Pixel addresses themselves are integers. A pixel either is or is not at a given integer column and row, and asking what is at coordinate (40.5, 30.7) is not a well-formed question – there is no pixel sitting at exactly that position. A handful of quantities the image module derives from pixel positions are fractional, though, and it is worth understanding why so the distinction does not catch the application out later.

The most common case is the centroid – the centre of mass of a region. For a connected region of pixels, the centroid in floating-point form is the average of the member pixels’ positions, weighted by their density. A region whose pixels straddle two columns will have a centroid x of, say, 41.6 – a real position the eye would describe as “the middle of that region” even though no actual pixel sits at exactly that x. Detection result objects carry both forms as read-only properties: an integer pair (cx / cy, useful when feeding the position back into something that wants integer pixel coordinates) and a floating-point pair (cxf / cyf, useful when the position is going into a control loop that benefits from sub-pixel resolution).

The other case is displacement between two frames measured in the frequency domain. Techniques that analyse the spectral content of an image rather than its pixels directly can resolve shifts finer than one pixel, and they report those shifts as floating-point (dx, dy) values.

The rule of thumb: pixel addresses are integers; positions and shifts that come out of an algorithm can be floats. Drawing methods accept either form and round floats down to the nearest integer pixel when the result has to land on the grid.

7.2.4. Cartesian and polar¶

The system described so far is Cartesian: every pixel is named by its horizontal and vertical offset from the origin. That is the system the bytes are stored in – pixel i in the buffer corresponds to the pixel at column i % width and row i // width, walking the rows from the top – and it is the system every method operates in by default.

A second representation is worth knowing about because some algorithms work much better in it. Polar coordinates name each pixel by its distance from a chosen centre point and the angle between it and a reference direction. The pixels of the image have not moved – the bytes are still in the same row-major buffer – but the addressing scheme has switched from “how far right and how far down” to “how far from the centre and at what angle around it.”
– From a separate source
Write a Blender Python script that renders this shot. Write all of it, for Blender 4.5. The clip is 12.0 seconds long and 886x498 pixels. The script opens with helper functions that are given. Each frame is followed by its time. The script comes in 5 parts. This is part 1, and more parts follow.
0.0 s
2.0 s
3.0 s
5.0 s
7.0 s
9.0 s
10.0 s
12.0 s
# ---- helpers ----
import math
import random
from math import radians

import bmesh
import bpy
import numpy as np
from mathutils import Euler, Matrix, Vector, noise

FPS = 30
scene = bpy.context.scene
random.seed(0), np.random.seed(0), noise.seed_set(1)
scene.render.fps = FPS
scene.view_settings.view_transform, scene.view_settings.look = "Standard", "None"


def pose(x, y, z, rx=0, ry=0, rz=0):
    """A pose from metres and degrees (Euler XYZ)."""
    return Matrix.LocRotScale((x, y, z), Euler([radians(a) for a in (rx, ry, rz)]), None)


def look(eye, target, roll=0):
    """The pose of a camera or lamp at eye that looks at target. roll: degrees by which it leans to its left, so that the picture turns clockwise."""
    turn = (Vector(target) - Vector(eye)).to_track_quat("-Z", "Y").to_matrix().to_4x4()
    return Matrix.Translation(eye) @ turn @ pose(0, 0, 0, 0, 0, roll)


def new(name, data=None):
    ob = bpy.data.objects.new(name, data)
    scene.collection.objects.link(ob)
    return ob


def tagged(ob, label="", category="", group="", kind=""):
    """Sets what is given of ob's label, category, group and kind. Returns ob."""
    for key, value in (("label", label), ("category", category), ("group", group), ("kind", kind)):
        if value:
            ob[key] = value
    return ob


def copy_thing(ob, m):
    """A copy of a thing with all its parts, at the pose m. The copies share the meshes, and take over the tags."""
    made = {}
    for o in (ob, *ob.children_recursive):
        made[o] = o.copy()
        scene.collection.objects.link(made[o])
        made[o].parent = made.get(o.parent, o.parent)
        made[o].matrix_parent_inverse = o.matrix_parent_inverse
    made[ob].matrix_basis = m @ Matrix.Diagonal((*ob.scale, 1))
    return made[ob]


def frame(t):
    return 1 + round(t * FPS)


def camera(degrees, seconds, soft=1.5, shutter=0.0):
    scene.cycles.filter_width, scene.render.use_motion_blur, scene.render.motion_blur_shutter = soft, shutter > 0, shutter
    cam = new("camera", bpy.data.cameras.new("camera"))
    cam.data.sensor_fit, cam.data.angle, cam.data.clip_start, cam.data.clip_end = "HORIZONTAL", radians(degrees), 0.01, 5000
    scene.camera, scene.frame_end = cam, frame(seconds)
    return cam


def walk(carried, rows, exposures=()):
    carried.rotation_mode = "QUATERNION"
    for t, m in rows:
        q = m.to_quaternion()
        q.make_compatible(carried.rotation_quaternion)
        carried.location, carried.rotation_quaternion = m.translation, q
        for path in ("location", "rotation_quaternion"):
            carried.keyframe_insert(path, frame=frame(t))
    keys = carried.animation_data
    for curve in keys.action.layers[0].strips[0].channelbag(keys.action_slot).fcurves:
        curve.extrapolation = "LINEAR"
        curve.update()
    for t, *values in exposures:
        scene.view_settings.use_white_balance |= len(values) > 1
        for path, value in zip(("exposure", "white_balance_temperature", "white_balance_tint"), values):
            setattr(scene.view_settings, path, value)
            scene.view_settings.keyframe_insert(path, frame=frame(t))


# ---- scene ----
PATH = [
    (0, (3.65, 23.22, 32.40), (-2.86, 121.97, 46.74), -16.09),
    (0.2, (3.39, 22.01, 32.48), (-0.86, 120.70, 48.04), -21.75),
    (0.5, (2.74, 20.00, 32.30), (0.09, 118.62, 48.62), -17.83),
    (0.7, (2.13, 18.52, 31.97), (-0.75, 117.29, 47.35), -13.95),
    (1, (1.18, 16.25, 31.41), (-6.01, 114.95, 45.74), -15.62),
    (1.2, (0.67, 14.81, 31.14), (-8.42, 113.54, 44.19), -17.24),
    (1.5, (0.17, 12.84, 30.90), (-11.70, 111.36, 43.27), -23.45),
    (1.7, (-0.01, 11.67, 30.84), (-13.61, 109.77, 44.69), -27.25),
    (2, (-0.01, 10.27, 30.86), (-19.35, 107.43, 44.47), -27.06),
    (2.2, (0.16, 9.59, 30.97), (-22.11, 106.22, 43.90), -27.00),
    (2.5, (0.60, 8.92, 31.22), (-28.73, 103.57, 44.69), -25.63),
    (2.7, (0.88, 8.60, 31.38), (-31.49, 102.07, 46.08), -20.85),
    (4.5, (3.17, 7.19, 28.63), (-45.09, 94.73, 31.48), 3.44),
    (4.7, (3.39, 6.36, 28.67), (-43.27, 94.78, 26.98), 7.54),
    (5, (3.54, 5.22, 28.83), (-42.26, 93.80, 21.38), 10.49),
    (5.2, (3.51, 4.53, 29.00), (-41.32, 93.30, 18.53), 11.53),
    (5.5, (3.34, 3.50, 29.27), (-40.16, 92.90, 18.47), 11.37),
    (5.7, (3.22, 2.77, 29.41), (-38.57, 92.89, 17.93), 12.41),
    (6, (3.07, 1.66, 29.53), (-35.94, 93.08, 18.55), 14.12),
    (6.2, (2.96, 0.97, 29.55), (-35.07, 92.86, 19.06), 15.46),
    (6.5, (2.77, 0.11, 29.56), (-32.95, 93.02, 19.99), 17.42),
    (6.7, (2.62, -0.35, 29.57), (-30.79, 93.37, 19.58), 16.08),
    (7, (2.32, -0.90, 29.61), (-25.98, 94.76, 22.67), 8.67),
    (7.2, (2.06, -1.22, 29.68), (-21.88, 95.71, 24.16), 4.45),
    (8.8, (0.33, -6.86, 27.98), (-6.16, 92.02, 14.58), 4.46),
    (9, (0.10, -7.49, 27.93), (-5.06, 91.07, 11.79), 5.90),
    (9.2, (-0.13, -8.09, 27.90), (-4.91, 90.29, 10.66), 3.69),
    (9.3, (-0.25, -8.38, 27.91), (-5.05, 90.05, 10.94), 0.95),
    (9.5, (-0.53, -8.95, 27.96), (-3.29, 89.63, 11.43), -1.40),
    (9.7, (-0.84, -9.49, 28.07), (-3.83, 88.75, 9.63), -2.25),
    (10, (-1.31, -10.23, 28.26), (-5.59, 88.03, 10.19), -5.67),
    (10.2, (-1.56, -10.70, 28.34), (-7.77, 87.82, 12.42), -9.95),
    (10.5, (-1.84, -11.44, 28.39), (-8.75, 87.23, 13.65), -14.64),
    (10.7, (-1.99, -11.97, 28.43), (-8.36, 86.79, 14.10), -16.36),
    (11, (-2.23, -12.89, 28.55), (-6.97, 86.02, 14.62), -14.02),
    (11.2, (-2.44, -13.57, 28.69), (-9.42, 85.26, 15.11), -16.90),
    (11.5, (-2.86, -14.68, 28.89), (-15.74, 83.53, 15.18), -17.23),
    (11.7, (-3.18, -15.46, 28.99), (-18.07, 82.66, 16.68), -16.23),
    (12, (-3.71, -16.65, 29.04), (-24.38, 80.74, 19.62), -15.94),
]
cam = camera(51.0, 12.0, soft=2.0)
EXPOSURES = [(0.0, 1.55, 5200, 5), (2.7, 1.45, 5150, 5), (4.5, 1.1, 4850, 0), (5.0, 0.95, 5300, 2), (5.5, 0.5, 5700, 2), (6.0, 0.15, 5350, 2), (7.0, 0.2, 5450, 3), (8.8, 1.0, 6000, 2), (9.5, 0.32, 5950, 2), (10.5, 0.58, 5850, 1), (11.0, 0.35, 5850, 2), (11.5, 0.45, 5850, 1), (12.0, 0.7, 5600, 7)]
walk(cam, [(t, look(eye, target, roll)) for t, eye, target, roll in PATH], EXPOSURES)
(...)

Two rectangles side by side, each representing the same image. The left one shows Cartesian coordinates -- top-left origin, x and y axes, a sample point P at coordinates (x, y). The right one shows polar coordinates -- a centre marker C inside the rectangle, with a line from C to the same point P labelled r (distance), and an arc labelled theta (angle). — The same point P, named two ways: *Cartesian* `(x, y)` from the top-left origin, *polar* `(r, theta)` from a chosen centre.¶

Why bother switching? Because of two identities that turn hard searches into easy ones.

In polar coordinates, rotating the image about the chosen centre is the same operation as translating its pixels along the angle axis – the x direction in the re-projected image. A rotated copy is the original shifted left or right in polar form.

In the log-polar variant – the distance axis uses a logarithmic scale, the angle axis stays linear – scaling the image about the chosen centre is the same operation as translating its pixels along the distance axis – the y direction. A scaled copy is the original shifted up or down in log-polar form.

So an algorithm that has to recognise a known pattern under rotation or scale can do its searching in polar space, where both transformations turn into ordinary translations. Translations are much cheaper to search for than rotations and scales, and the polar re-projection is what makes the substitution available.

Polar coordinates do not replace Cartesian for storing pixels; the bytes always live on the Cartesian grid. The module provides a pair of methods that re-project an image from Cartesian into polar form on demand, the algorithm that needs polar coordinates does its work, and either the result projects back out or the polar-space measurement is used directly. That mechanism is the only reason polar coordinates appear anywhere in the module’s surface.

With Cartesian coordinates for naming individual pixels, the (x, y, w, h) four-tuple for naming rectangles of them, and polar coordinates available when an algorithm benefits from them, an application has a complete vocabulary for naming where in an image something is. What is actually stored at any of those positions is the next layer of the foundation.